I think I can get to the island in today’s work, which will leave the big battle and falling action for tomorrow. There’s the weekend if that doesn’t happen, though. All things considered I should be through the thicket of revision and sending this book in sometime next week–far earlier than I promised, but then, I always like to have things work out that way. I’d rather be early than late, and there’s extra time in case I run across an insuperable obstacle. I don’t anticipate one, precisely–for so long I’ve know every detail of these books there’s very little in the way of surprise.
But I don’t rule it out.
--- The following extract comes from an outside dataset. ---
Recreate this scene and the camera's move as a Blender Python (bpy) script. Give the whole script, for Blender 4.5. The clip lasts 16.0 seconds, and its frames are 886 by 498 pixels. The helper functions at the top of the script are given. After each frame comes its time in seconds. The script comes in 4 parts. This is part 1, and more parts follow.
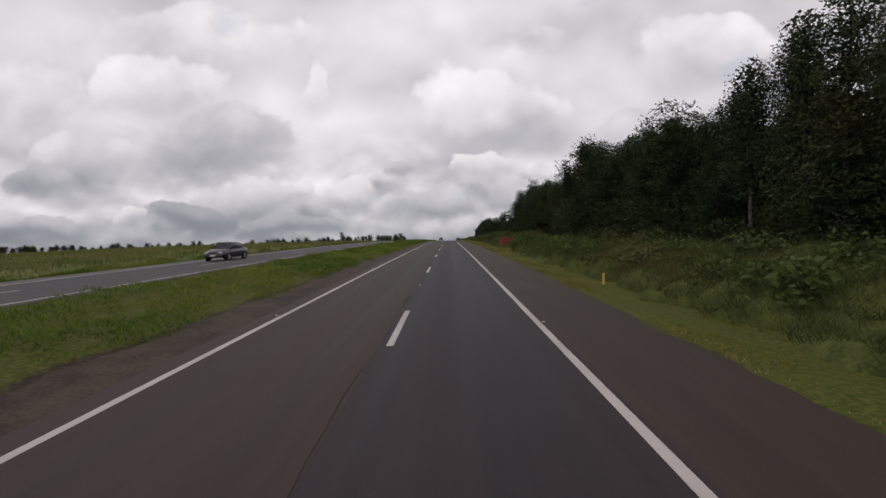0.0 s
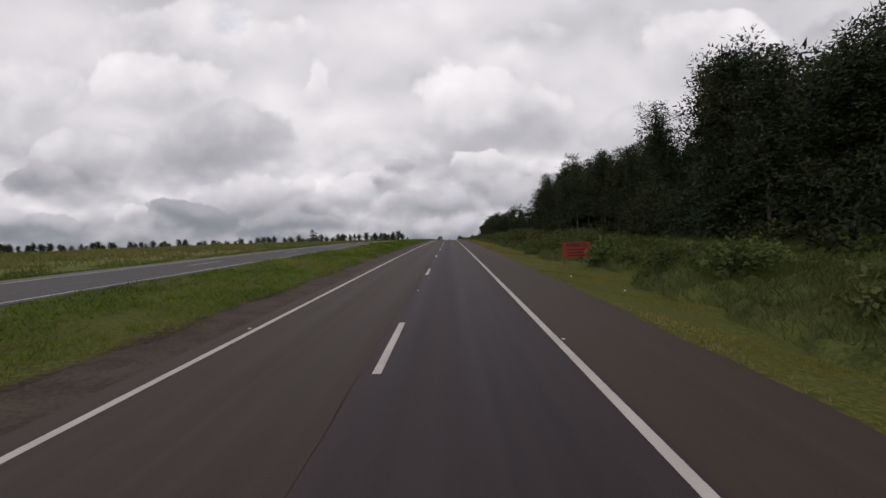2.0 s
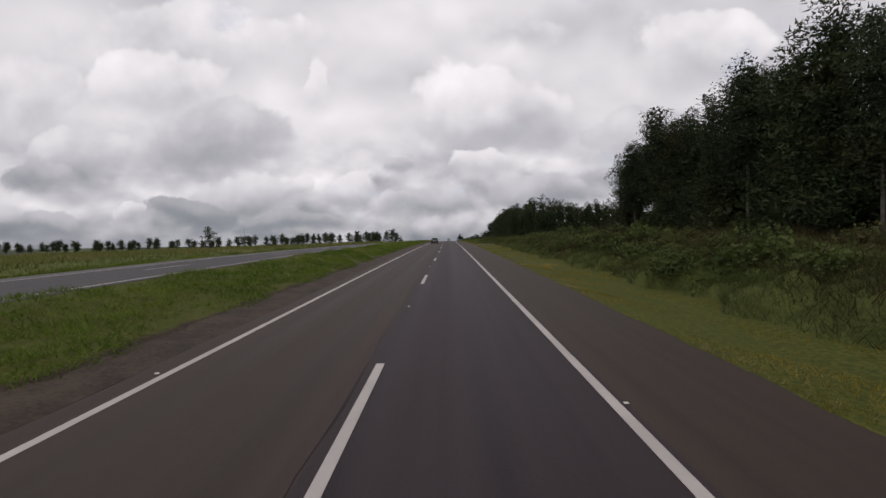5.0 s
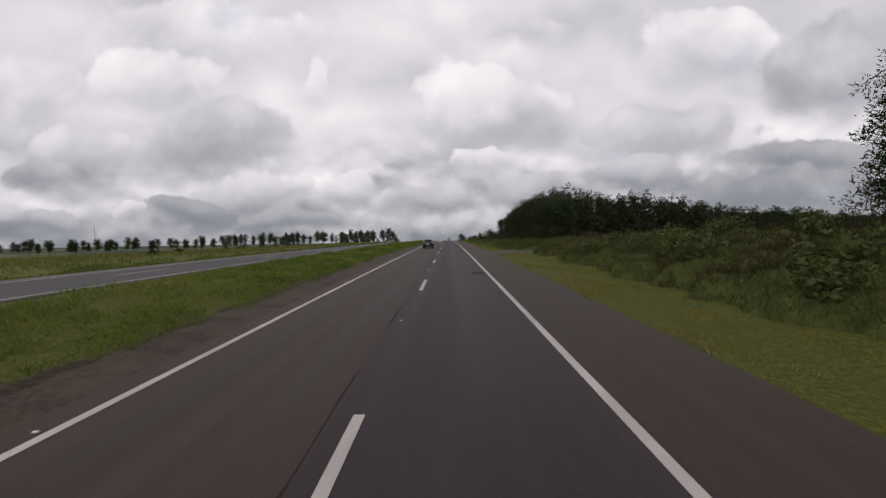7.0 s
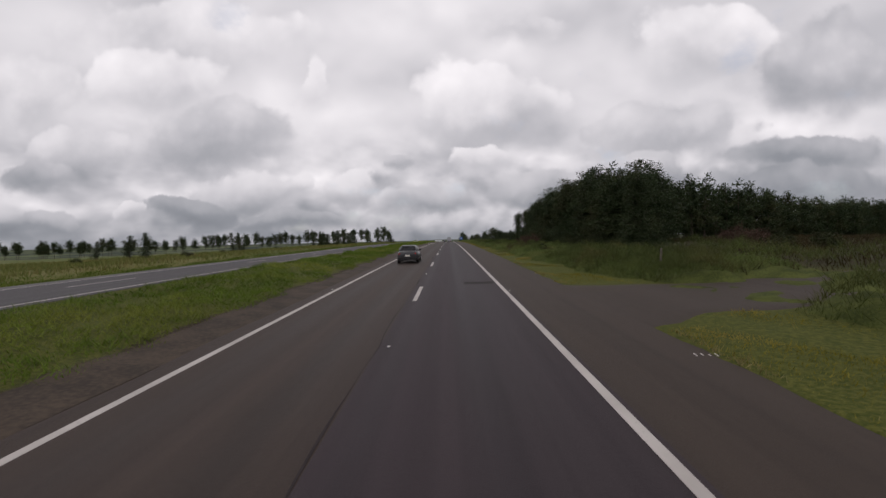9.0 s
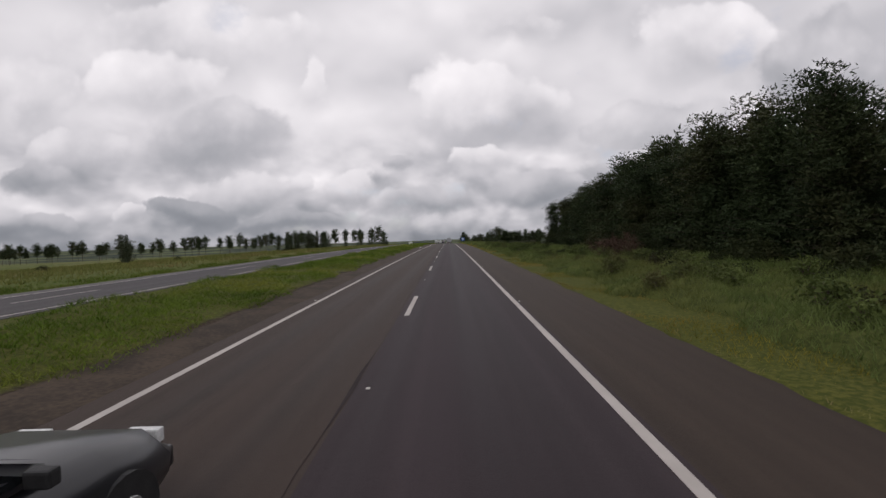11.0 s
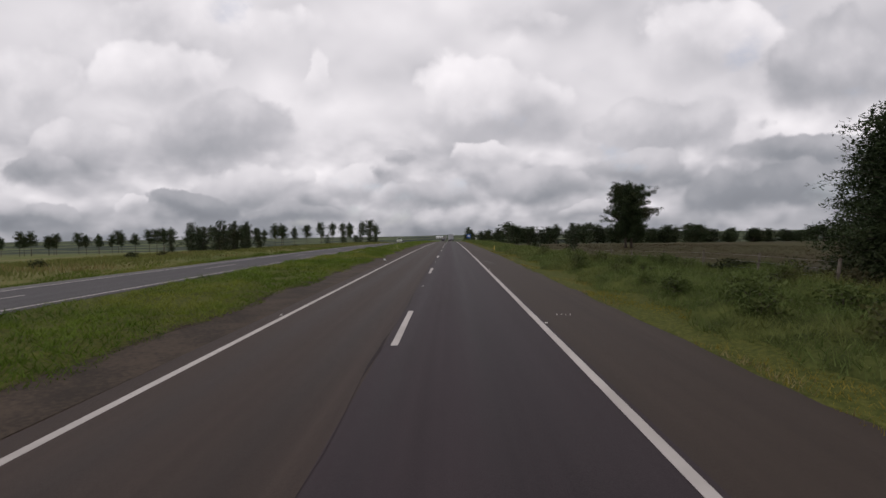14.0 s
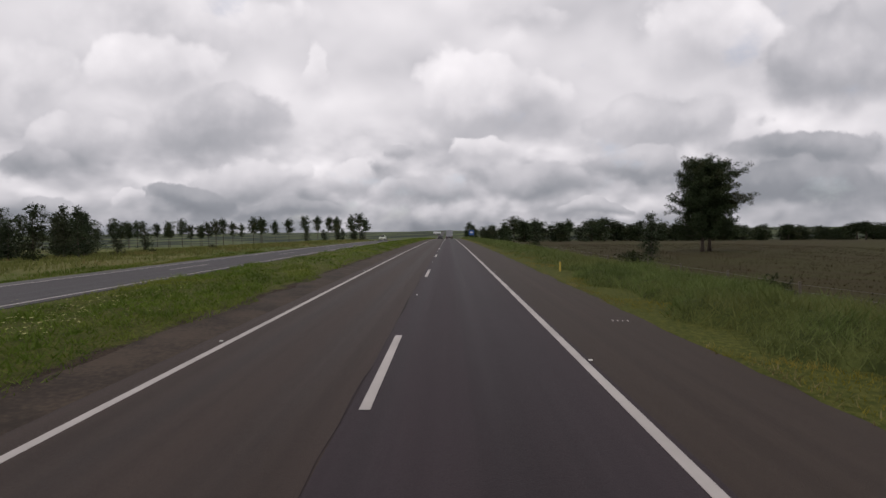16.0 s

The Muse is like that, and the particular genius (in the old sense, perhaps daemon is a better word, or yes, god) looking after this story a mischievous one. Going through revision I notice he’s been mentioned several times, peeking through the bars of my prose. I didn’t even realize he was truly involved until I finished the zero draft, but it makes a great deal of sense.
Beware what is creatively invoked, for it takes on a life of its own. Of course, that’s half the fun of this career, and gods know we’ve got to grab our amusement where we can.
The sun is on its way up the morning hill, peeking through a neighbour’s fir tree, and though the coffee is only half finished Boxnoggin is eager for the day to commence. Now that it’s stopped raining for a day or so he’s readjusted to dry weather and is utterly convinced there’s never been any such thing as damp; he would very much like to get out, bark at a few feral rabbits, stick his nose anywhere that will possibly accommodate, and lift a hind leg to water any bush standing still long enough. His joys are simple indeed.
Of course, I’m one to talk; my own delights are hardly complex. Anyway, time to get to brekkie.